Bursa'da Büyükşehir Belediyesi tarafından düzenlenen Bilim ve Teknoloji Şenliği'nin açılışında gazetecilerin sorularını cevaplandıran Yıldız, 17 Aralık soruşturmasında 60 kişi hakkındaki takipsizlik kararını değerlendirdi.
Yıldız, 17 Aralık soruşturmasında 60 kişi hakkındaki takipsizlik kararını değerlendirdi.17 Aralık soruşturmasında savcılığın 60 kişi hakkında takipsizlik kararı vermesini değerlendiren Enerji ve Tabii Kaynaklar Bakanı Taner Yıldız, "Yargının bağımsız olduğu kadar doğru karar verdiğini hep beraber izleyeceğiz. Bir kısım komplolara karşı Ak Parti Hükümeti'nin nasıl doğru duruş sergilediğini gördük" dedi.
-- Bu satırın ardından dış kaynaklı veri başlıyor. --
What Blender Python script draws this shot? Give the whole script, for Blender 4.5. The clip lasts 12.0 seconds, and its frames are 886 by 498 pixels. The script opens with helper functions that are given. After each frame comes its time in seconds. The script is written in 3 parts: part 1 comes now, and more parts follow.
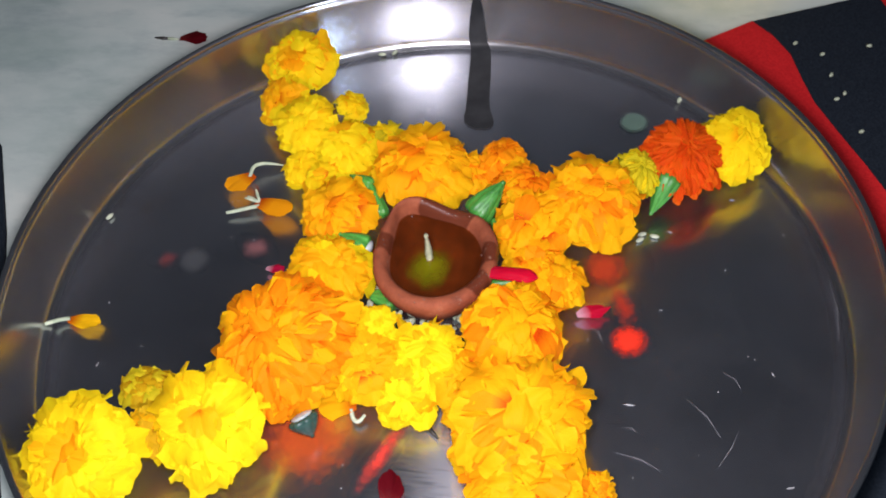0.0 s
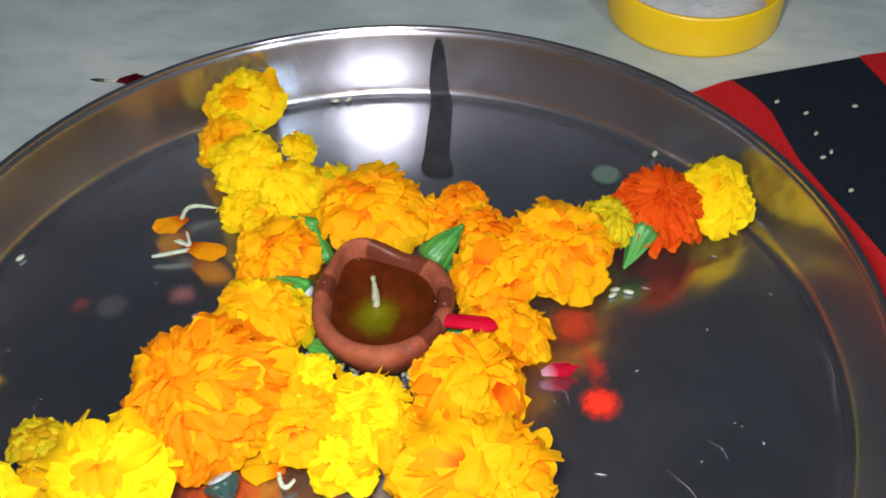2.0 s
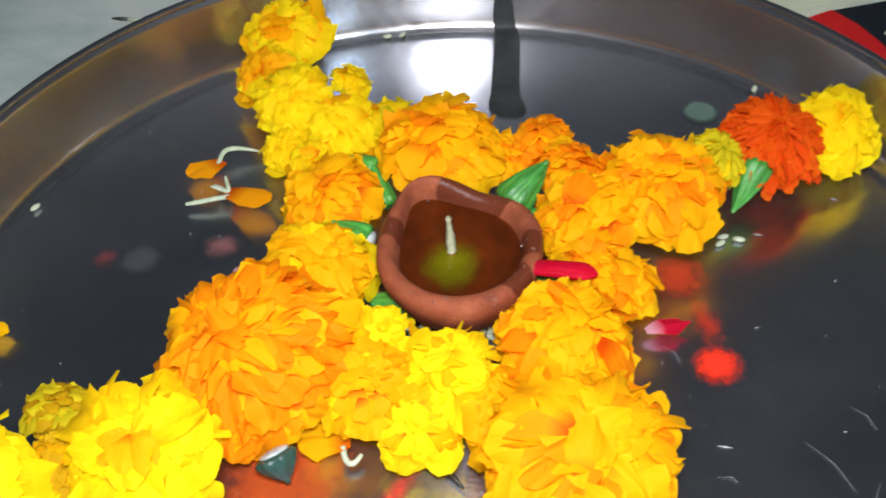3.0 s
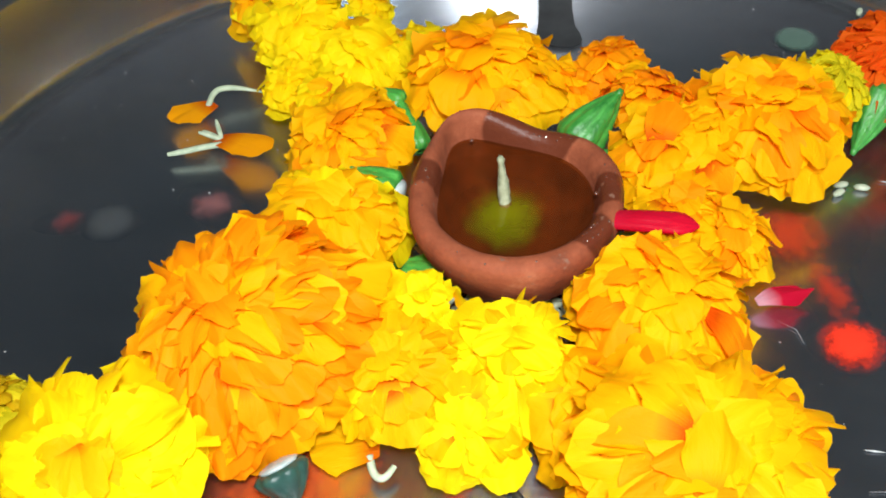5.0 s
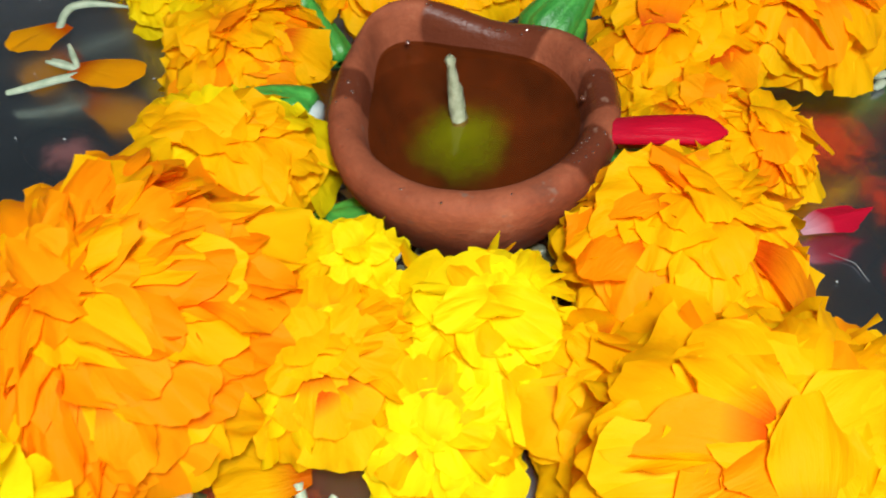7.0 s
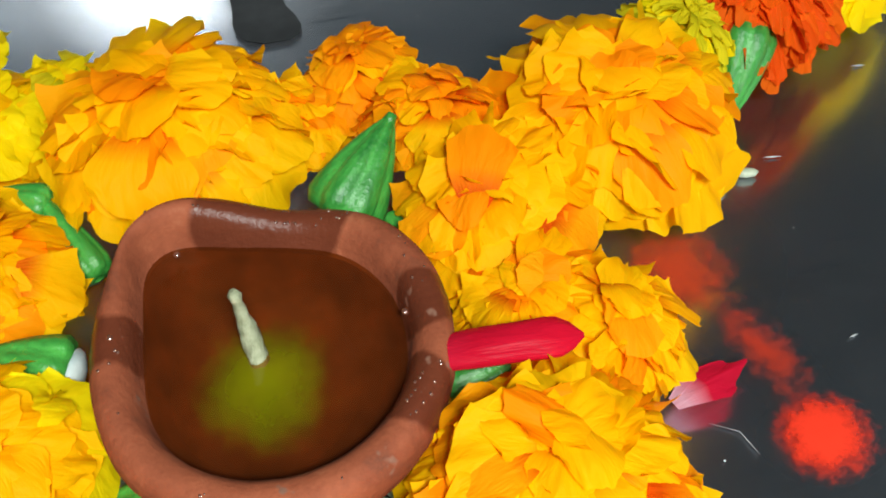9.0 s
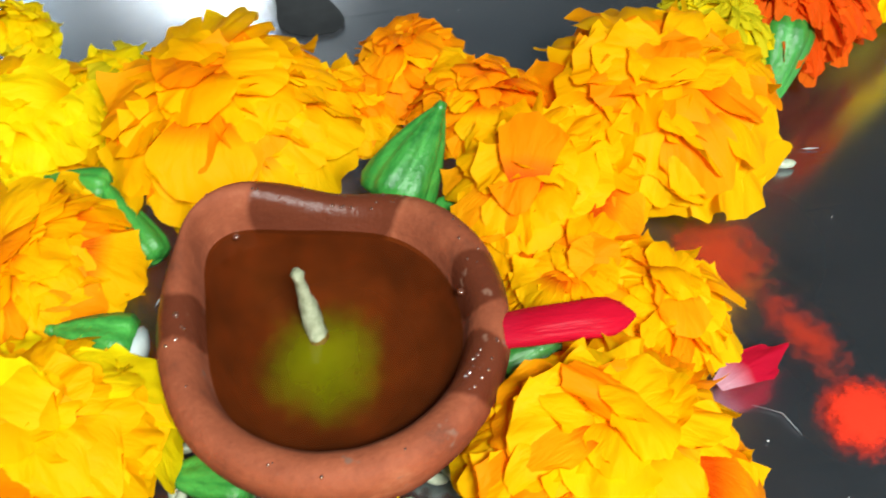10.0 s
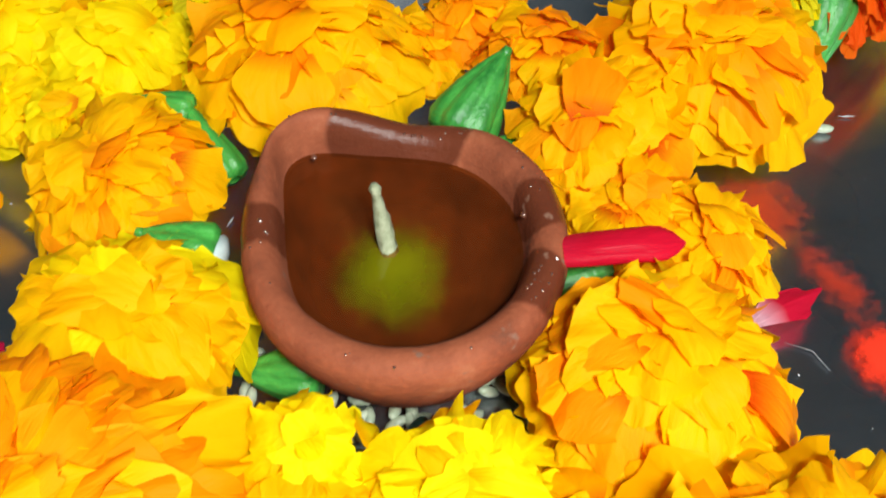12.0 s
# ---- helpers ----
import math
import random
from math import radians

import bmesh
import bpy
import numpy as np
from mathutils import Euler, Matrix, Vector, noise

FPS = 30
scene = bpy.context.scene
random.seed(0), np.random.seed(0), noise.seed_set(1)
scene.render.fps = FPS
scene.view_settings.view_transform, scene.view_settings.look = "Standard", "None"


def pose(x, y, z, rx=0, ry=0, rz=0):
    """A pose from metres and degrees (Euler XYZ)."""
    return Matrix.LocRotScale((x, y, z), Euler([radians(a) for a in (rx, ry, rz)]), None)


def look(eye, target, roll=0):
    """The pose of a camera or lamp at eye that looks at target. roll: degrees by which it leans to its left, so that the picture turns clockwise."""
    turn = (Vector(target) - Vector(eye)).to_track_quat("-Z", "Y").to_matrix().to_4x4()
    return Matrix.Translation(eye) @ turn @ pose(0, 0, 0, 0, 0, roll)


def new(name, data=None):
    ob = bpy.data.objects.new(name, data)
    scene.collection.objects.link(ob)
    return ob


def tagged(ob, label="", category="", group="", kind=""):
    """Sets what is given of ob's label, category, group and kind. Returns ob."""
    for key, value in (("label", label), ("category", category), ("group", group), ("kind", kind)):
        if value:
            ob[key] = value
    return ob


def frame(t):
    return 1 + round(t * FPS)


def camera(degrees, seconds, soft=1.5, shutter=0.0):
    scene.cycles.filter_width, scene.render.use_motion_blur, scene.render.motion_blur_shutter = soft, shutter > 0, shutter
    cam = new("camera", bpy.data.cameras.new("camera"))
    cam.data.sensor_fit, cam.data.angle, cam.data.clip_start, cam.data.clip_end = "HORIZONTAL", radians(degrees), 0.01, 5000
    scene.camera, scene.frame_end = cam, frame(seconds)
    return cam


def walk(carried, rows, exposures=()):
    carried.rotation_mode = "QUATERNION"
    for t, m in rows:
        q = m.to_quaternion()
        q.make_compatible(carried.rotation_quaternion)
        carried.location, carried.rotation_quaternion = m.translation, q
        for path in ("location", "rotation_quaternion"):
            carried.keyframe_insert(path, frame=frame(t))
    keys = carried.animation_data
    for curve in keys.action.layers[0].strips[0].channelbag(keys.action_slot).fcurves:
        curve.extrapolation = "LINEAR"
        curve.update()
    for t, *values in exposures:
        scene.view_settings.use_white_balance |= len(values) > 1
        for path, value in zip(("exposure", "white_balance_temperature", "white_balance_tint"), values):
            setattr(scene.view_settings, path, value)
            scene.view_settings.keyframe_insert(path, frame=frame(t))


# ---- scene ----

17 Aralığın Türkiye'nin yakın siyasi tarihinde çok farklı değişiklikler yaptığını ifade eden Yıldız, "Bir seçim yaşadık. 30 Mart seçimlerinde yaşadığımız şu ana kadar siyaset tarihinde iktidarlar üzerine yapılan koalisyonun bundan böyle muhalefet tarafından da yapılabileceğini gösterdi. Hükümetin başta olmaması için gayret gösterildi. Biz bir kısım komplolarla beraber Ak Parti hükümetimizin buna nasıl doğru duruş sergilediğini hep beraber görmüş olduk. Bundan sonra da doğru yaptıkça güçlenen hükümetimizin, bundan sonraki yapacaklarının aynı şekilde doğru hareketler olacağını göreceğiz. Yargının bağımsız olduğu kadar doğru karar verdiğini hep berebar izleyeceğiz" dedi.
CHP Genel Başkanı Kemal Kılıçdaroğlu, 17 Aralık soruşturmasında takipsizlik kararlarıyla ilgili soruya, "Toplumun beklediği gibi sonuçlanmayacak. Takipsizlik kararı vermelerini olağanüstü görmüyorum" yanıtını verdi.